Given request ▸
Copy word for word the line containing "4. More parts follow." together with all lines following it to the end of the listing below, without the pictures.

Scripts that build animated scenes:
[BEGIN]

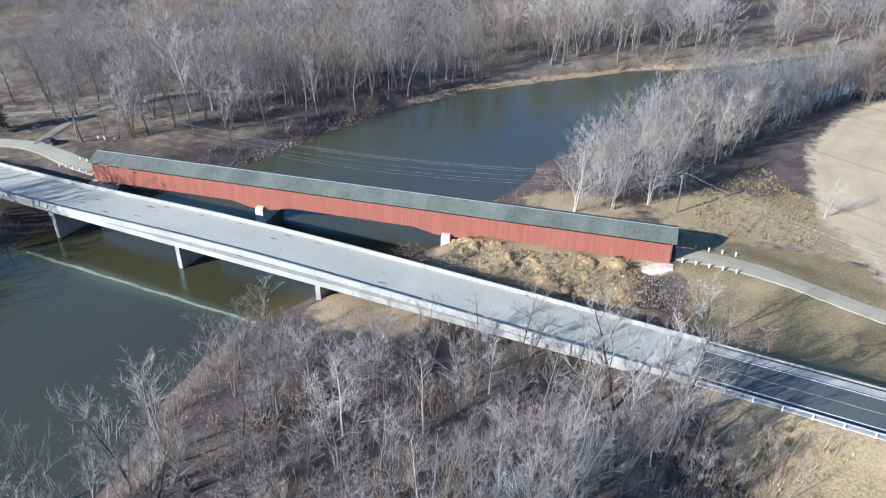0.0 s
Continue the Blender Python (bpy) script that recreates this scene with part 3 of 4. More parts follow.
hb = thing("highway_bridge", "long pale concrete girder highway bridge over the river", "bridge")
deck = new("deck", road_band("deck", BR0, BR1, -5.3, 5.3, 0.03, M_DECK, 0.35, 17))
deck.parent = hb
for o0, o1 in ((-5.6, -5.34), (5.34, 5.6)):
    for x0 in np.arange(BR0, BR1 - 1, 17.0):
        b = Build()
        pts = []
        for x in (x0 + 0.03, x0 + 16.97):
            z = float(road_z(x))
            pts += [road_point(x, o, zz)[:] for o, zz in ((o0, z - 0.5), (o1, z - 0.5), (o1 * 0.995, z + 0.86), (o0 * 1.0, z + 0.86))]
        b.add(pts, [(0, 1, 2, 3)[::-1], (4, 5, 6, 7), (0, 1, 5, 4), (1, 2, 6, 5), (2, 3, 7, 6), (3, 0, 4, 7)])
        part("parapet", b, M_CONC, hb)
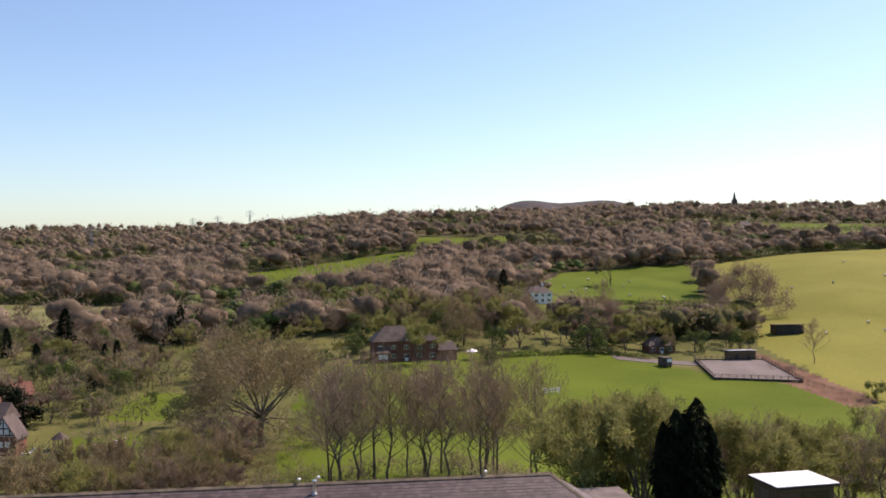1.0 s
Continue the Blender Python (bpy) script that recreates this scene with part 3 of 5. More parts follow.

[END]

Output ▸
Continue the Blender Python (bpy) script that recreates this scene with part 3 of 4. More parts follow.
hb = thing("highway_bridge", "long pale concrete girder highway bridge over the river", "bridge")
deck = new("deck", road_band("deck", BR0, BR1, -5.3, 5.3, 0.03, M_DECK, 0.35, 17))
deck.parent = hb
for o0, o1 in ((-5.6, -5.34), (5.34, 5.6)):
    for x0 in np.arange(BR0, BR1 - 1, 17.0):
        b = Build()
        pts = []
        for x in (x0 + 0.03, x0 + 16.97):
            z = float(road_z(x))
            pts += [road_point(x, o, zz)[:] for o, zz in ((o0, z - 0.5), (o1, z - 0.5), (o1 * 0.995, z + 0.86), (o0 * 1.0, z + 0.86))]
        b.add(pts, [(0, 1, 2, 3)[::-1], (4, 5, 6, 7), (0, 1, 5, 4), (1, 2, 6, 5), (2, 3, 7, 6), (3, 0, 4, 7)])
        part("parapet", b, M_CONC, hb)
1.0 s
Continue the Blender Python (bpy) script that recreates this scene with part 3 of 5. More parts follow.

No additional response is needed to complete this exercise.